Boston capsized following the miscue that epitomized the team’s general inconsistency, more than being a singularly important point in the game. Jayson Tatum started the night 4-for-4, blazing from the field around Robert Williams III high screen action for three early three-pointers. Fournier came off the bench and the C’s flashed defensive intensity by breaking up Williamson drives at the rim seven times.

The Pelicans stayed in the game behind a 10-of-16 start from three. Rookie Kira Lewis peppered Boston’s defense with three in the first half and Williamson kept his head down on the way to the rim, finish on two early second chance efforts to begin the second half despite meeting heavy resistance as Boston dripped and Williams III chased blocks.

The referees let ample contact go throughout the first quarter and quickly cracked down, catching Moe Wagner undercutting Josh Hart while chasing an offensive rebound and handing him free throws on the other end. Hart hit back-to-back threes after Aaron Nesmith missed a three and tossed an offensive rebound attempt to the Pelicans right into a transition run that separated them from the Celtics throughout the game. The Celtics, outside an early Williams III play on an Ingram three attempt that sent Tatum running for two, largely played slow.

Luke Kornet filled in to begin the second, flushing a pair of pick-and-pop threes, slamming home a rolling dunk through a foul and later finding Nesmith for three on the short roll. He’s 7-for-11 from the field to begin his Celtics career.

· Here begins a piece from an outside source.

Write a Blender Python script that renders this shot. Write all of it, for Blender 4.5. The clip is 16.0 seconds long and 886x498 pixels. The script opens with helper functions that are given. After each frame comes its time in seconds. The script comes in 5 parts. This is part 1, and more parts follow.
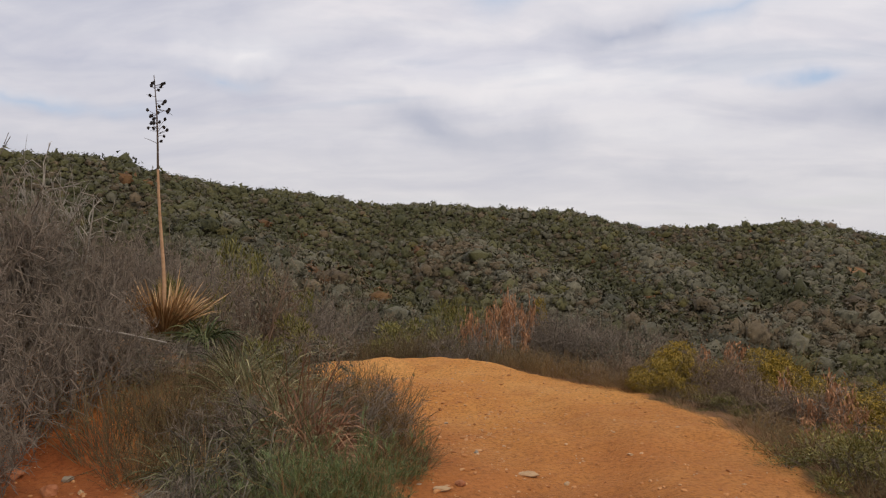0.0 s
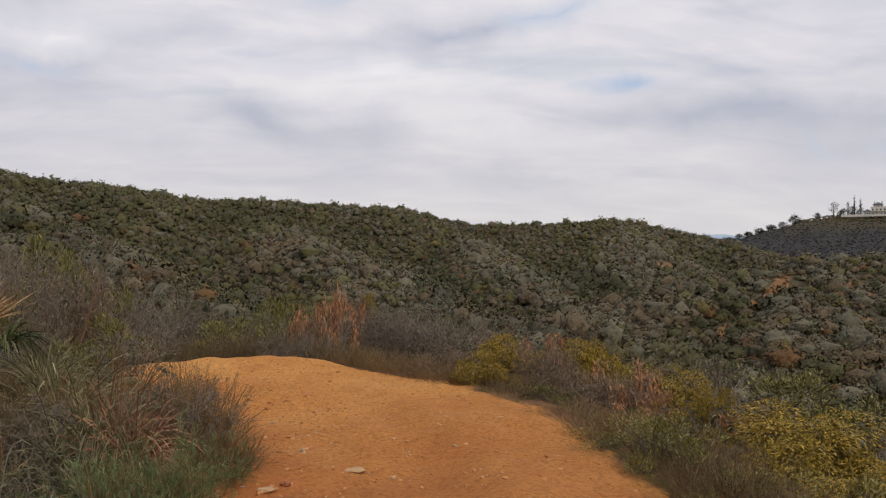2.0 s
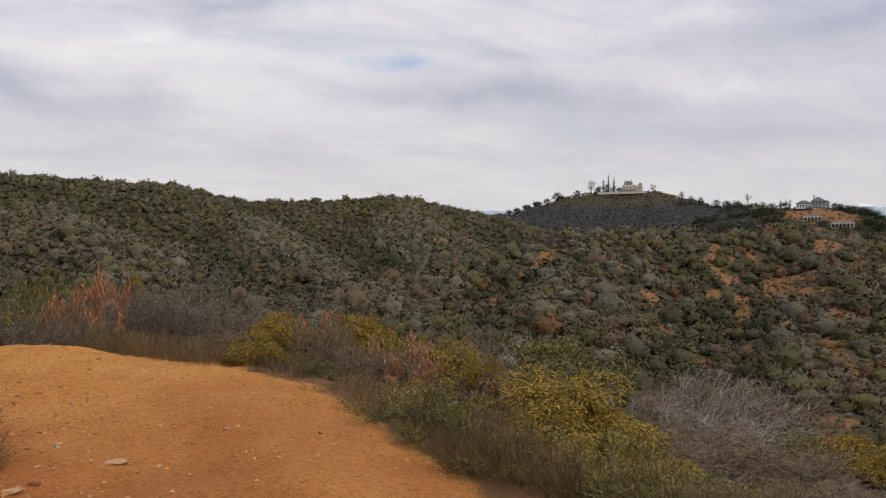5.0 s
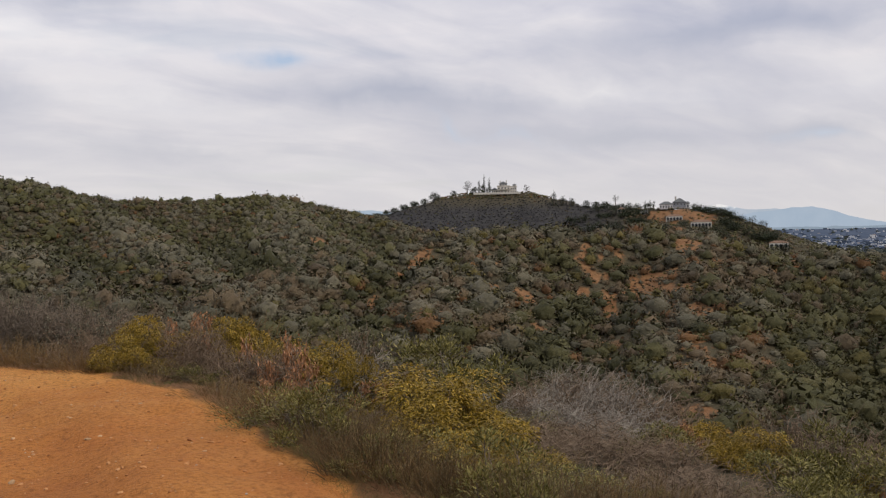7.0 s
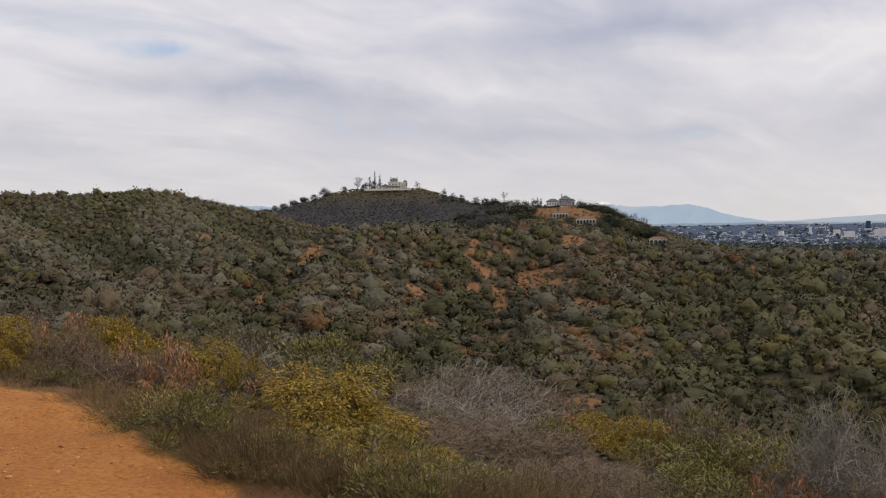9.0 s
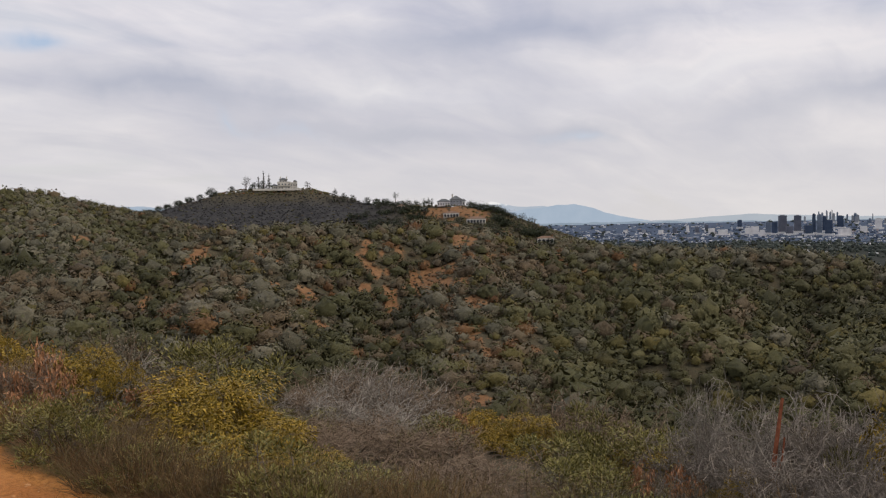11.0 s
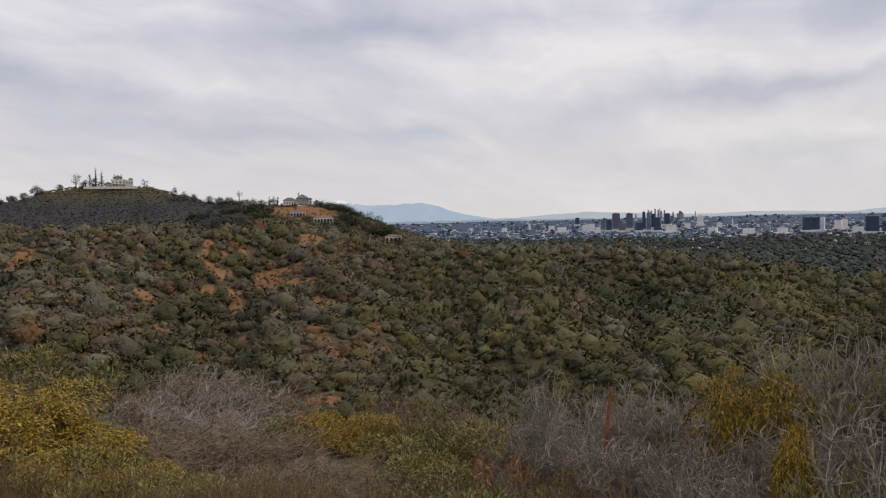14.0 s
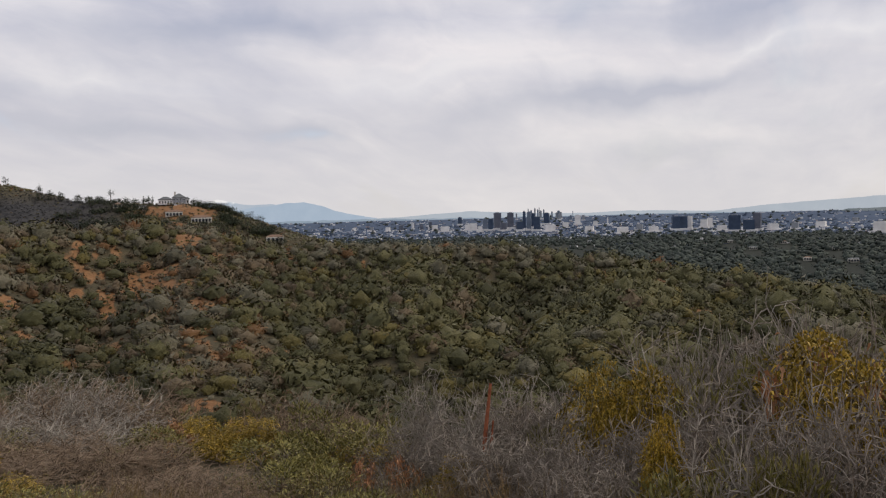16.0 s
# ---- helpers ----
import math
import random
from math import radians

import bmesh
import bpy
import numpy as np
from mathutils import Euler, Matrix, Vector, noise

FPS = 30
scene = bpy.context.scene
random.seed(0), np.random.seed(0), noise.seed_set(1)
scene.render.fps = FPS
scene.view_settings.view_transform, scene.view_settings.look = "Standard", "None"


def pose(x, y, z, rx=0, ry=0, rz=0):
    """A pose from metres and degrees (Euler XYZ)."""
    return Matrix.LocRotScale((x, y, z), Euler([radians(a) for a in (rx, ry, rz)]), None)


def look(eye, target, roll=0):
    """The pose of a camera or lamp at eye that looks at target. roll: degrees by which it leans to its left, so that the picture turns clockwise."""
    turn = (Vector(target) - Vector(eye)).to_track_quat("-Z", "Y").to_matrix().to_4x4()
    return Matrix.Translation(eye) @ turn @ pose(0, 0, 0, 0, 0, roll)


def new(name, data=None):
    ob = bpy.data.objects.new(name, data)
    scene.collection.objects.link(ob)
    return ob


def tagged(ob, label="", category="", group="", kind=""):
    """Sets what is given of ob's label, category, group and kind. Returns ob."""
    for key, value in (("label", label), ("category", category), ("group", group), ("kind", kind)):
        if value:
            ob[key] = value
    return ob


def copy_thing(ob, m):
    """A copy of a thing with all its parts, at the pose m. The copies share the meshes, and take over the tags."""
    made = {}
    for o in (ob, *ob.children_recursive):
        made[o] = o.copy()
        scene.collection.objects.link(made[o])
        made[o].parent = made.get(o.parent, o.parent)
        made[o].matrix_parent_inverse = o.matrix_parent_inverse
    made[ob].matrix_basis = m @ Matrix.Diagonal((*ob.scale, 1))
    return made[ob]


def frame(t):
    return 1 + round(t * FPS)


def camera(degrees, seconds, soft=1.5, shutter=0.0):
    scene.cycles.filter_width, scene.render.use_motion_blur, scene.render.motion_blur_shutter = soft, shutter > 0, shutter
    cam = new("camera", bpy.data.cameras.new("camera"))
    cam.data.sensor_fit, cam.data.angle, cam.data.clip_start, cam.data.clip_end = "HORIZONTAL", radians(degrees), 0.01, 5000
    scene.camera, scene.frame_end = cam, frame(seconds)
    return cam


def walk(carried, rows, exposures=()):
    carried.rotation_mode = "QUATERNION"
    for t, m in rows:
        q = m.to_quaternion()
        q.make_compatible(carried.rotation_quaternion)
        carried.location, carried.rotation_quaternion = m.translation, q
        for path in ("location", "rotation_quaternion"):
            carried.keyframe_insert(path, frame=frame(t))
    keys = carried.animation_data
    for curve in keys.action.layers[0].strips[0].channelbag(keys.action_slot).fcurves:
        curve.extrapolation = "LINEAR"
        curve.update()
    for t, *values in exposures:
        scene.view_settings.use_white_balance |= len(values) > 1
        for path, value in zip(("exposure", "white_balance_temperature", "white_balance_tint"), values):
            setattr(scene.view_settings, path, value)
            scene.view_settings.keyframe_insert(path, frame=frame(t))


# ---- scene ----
cam = camera(55.82, 16.0, soft=1.2)
EYE = 1.6
ROWS = [
    (0, 0.0000, 0.0000, 0.0000, 0.00, 0.72, 0.28),
    (0.5, 0.0089, -0.0013, -0.0006, -2.25, 0.72, 0.18),
    (1, 0.0205, 0.0009, -0.0014, -5.07, 0.71, 0.28),
    (1.5, 0.0276, 0.0059, -0.0029, -8.27, 0.68, 0.34),
    (2, 0.0411, 0.0156, -0.0055, -11.48, 0.39, 0.47),
    (2.5, 0.0536, 0.0122, -0.0075, -14.28, -0.12, 0.82),
    (3, 0.0633, 0.0125, -0.0084, -17.37, -0.40, 0.86),
    (3.5, 0.0712, 0.0147, -0.0065, -19.56, -0.57, 0.87),
    (4, 0.0839, 0.0207, -0.0101, -21.81, -0.94, 0.89),
    (6.5, 0.1351, 0.0169, -0.0120, -32.94, -1.51, 1.12),
    (7, 0.1352, 0.0174, -0.0126, -34.84, -1.55, 1.06),
    (7.5, 0.1428, 0.0248, -0.0141, -36.62, -1.59, 1.02),
    (8, 0.1499, 0.0295, -0.0170, -38.32, -1.63, 0.95),
    (8.5, 0.1643, 0.0314, -0.0188, -40.09, -1.76, 1.01),
    (9, 0.1716, 0.0293, -0.0202, -42.30, -1.94, 0.94),
    (9.5, 0.1823, 0.0321, -0.0209, -44.33, -1.98, 0.88),
    (12, 0.2543, 0.0417, -0.0286, -53.17, -2.15, 1.11),
    (12.5, 0.2701, 0.0367, -0.0333, -54.97, -2.19, 1.02),
    (13, 0.2813, 0.0264, -0.0312, -56.83, -2.26, 1.27),
    (13.5, 0.2914, 0.0179, -0.0329, -58.43, -2.31, 1.34),
    (14, 0.2998, 0.0149, -0.0333, -60.13, -2.37, 1.35),
    (14.5, 0.3046, 0.0133, -0.0308, -61.49, -2.42, 1.38),
    (15, 0.3154, 0.0088, -0.0313, -63.41, -2.46, 1.45),
    (15.5, 0.3502, 0.0055, -0.0399, -66.04, -2.54, 1.50),
    (16, 0.3766, 0.0078, -0.0416, -68.09, -2.59, 1.39),
]
walk(cam, [(t, pose(x, y, EYE + z, 90 + pitch, roll, yaw)) for t, x, y, z, yaw, pitch, roll in ROWS],
     exposures=[(0.0, 0.0), (16.0, 0.0)])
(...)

Shooting proved a bigger issue for his fellow newcomer, Fournier, and the longest tenured C in Smart and the misses fed into Boston’s defensive woes, outscoring Boston 17-6 on the break.

Tatum’s 14-point start evaporated into six in the loss, trying to separate himself from Ingram’s tight defense in the fourth with his left arm that smacked Ingram across the face and drew a flagrant one foul in the third. Smart, after his own third quarter blunder, committed a flagrant foul on Nickeil Alexander-Walker, who scored 17 points.

The Celtics had squandered five of their first six possessions into the fourth quarter, Fournier fell to 0-for-9 and appeared uninvolved aside from a first half short roll pass to get Tatum and open three that he missed. Williamson set Alexander-Walker with a three, Ingram with a cutting layup then drew free throws to go ahead by double digits — two of New Orleans’ 30 to Boston’s 19.

Then Smart reappeared with three minutes remaining. He hit a driving layup, drew a charge on Zion, grabbed an offensive board and fed Tatum for two as Boston stormed back to within 110-102 on an 8-0 run. Fournier momentarily stalled momentum leaning into a three-point miss, the officials called a foul on Williams III’s box out of Steven Adams, but Adams missed both free throws and Walker made a pull-up two the other way that snuck over the rim.

Smart blanketed Zion on the other end and forced him to shoot off the side of the back board. Tatum carried the miss over half court and forced the ball inside to Rob, nearly turning it over before Williams regained control tip-toeing along the baseline and fired a pass to Tatum, who nailed a three to make it 110-107 four minutes after the Pelicans led by 13.

The run reached 15-0 and Ingram lined up Tatum, leaped back into his shot from in front of the three-point line and delivered. Smart, who tried to draw an offensive foul on Adams on the ensuing New Orleans in-bound pass, walked to the locker room 23 seconds early, ejected.

Smart and the 2021 Celtics, all in one.